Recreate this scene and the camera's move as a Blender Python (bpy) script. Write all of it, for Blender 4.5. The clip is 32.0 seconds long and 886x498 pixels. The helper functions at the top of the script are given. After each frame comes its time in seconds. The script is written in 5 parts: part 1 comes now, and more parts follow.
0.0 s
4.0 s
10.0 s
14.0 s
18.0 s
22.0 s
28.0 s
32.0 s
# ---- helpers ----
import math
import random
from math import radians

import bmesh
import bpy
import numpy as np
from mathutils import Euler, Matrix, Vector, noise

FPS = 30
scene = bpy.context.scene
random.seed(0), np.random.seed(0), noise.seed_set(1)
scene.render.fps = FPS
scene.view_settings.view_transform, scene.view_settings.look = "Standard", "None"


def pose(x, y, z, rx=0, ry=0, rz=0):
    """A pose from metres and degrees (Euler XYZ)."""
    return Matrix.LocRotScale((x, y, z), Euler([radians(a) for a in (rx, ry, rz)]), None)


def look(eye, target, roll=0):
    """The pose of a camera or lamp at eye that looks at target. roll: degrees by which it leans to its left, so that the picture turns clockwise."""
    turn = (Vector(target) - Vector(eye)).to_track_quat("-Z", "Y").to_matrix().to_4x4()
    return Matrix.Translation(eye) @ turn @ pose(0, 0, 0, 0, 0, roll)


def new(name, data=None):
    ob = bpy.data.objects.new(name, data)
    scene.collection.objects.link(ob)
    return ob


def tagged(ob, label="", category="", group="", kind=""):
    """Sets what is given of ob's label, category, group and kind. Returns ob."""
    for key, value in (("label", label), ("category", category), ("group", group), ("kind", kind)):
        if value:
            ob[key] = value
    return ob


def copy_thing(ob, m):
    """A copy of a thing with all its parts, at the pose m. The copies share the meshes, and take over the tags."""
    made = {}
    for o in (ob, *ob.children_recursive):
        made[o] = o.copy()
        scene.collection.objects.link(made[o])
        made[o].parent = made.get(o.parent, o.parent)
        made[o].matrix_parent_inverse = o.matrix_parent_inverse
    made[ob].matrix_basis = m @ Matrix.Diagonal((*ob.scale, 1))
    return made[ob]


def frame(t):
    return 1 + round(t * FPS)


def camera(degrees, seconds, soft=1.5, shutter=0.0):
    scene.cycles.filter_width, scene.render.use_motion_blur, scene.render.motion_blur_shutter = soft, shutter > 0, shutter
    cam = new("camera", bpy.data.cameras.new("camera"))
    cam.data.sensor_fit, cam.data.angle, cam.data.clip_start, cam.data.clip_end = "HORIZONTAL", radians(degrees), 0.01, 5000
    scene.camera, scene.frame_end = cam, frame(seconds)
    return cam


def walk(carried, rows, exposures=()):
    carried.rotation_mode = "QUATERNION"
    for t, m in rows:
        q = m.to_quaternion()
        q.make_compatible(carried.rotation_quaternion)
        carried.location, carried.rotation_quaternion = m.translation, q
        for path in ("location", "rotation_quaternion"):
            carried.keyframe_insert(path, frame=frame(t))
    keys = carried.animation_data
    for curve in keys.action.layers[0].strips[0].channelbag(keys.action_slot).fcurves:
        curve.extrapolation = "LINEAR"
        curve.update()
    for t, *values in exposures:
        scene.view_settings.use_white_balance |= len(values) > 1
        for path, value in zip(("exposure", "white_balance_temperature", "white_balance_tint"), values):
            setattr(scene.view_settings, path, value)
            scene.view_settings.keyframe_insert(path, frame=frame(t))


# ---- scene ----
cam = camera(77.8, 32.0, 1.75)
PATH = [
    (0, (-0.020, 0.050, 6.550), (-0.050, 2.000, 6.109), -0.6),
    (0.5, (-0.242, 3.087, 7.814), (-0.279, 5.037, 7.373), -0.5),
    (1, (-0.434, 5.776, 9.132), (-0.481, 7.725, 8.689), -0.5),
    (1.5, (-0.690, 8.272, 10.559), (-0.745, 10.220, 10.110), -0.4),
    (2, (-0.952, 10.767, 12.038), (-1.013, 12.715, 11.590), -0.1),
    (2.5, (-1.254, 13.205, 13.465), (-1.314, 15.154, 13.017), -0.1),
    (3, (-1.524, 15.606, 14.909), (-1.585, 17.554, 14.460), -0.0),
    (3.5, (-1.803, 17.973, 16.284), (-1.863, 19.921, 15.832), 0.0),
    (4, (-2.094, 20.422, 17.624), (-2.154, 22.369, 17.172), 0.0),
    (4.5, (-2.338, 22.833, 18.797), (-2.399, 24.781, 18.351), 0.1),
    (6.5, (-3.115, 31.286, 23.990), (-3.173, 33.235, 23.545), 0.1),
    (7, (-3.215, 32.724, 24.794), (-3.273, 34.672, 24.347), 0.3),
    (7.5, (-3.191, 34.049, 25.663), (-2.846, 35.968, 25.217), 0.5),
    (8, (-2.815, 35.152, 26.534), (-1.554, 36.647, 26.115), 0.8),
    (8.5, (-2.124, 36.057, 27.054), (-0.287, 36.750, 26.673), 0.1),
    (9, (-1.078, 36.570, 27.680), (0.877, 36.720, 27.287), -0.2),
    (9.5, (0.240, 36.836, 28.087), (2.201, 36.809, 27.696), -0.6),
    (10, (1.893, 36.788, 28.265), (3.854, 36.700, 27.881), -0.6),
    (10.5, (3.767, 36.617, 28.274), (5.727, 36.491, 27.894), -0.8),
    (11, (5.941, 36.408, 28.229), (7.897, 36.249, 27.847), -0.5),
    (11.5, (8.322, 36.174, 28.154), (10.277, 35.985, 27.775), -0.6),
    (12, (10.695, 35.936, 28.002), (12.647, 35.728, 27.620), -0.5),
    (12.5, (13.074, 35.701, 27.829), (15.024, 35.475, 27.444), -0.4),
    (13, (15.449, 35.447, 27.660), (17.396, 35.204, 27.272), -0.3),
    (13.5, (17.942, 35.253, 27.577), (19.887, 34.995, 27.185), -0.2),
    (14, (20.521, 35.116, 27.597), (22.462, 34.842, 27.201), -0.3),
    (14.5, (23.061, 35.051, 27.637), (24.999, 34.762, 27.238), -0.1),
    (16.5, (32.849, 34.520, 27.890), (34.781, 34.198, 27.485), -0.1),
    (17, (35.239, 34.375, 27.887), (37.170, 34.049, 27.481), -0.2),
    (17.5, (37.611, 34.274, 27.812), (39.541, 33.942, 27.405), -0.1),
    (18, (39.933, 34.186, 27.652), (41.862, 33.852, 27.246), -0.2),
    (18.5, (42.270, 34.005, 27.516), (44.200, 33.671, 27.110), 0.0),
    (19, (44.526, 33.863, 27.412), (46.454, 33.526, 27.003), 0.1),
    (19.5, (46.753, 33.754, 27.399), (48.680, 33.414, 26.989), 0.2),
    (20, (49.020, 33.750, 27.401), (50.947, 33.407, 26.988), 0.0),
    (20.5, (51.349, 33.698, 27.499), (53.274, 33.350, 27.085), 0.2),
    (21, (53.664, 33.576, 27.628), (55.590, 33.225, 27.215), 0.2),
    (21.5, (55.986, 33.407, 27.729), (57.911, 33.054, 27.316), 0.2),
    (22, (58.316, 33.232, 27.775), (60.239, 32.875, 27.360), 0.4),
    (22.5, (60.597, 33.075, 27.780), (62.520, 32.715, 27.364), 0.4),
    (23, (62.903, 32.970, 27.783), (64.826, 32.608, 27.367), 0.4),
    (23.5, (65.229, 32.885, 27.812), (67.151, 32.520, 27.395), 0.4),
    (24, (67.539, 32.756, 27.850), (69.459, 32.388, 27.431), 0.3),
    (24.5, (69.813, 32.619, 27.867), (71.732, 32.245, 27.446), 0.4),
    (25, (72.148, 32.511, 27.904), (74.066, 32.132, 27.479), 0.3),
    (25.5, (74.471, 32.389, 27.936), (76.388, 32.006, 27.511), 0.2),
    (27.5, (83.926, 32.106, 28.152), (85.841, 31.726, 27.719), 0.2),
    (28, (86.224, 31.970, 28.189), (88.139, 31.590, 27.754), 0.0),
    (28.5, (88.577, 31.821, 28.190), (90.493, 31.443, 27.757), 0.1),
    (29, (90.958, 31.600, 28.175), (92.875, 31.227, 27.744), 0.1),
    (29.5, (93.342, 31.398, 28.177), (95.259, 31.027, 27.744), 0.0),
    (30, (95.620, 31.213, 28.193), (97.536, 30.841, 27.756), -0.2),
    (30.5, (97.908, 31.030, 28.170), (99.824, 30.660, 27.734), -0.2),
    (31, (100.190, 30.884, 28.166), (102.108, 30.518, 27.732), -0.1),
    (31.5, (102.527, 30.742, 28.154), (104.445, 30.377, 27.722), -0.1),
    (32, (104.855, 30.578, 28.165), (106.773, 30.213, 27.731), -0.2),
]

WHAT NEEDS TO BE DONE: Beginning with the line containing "scene = bpy.context.scene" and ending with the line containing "scene.collection.objects.link(made[o])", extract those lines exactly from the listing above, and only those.

THE REPLY:
scene = bpy.context.scene
random.seed(0), np.random.seed(0), noise.seed_set(1)
scene.render.fps = FPS
scene.view_settings.view_transform, scene.view_settings.look = "Standard", "None"


def pose(x, y, z, rx=0, ry=0, rz=0):
    """A pose from metres and degrees (Euler XYZ)."""
    return Matrix.LocRotScale((x, y, z), Euler([radians(a) for a in (rx, ry, rz)]), None)


def look(eye, target, roll=0):
    """The pose of a camera or lamp at eye that looks at target. roll: degrees by which it leans to its left, so that the picture turns clockwise."""
    turn = (Vector(target) - Vector(eye)).to_track_quat("-Z", "Y").to_matrix().to_4x4()
    return Matrix.Translation(eye) @ turn @ pose(0, 0, 0, 0, 0, roll)


def new(name, data=None):
    ob = bpy.data.objects.new(name, data)
    scene.collection.objects.link(ob)
    return ob


def tagged(ob, label="", category="", group="", kind=""):
    """Sets what is given of ob's label, category, group and kind. Returns ob."""
    for key, value in (("label", label), ("category", category), ("group", group), ("kind", kind)):
        if value:
            ob[key] = value
    return ob


def copy_thing(ob, m):
    """A copy of a thing with all its parts, at the pose m. The copies share the meshes, and take over the tags."""
    made = {}
    for o in (ob, *ob.children_recursive):
        made[o] = o.copy()
        scene.collection.objects.link(made[o])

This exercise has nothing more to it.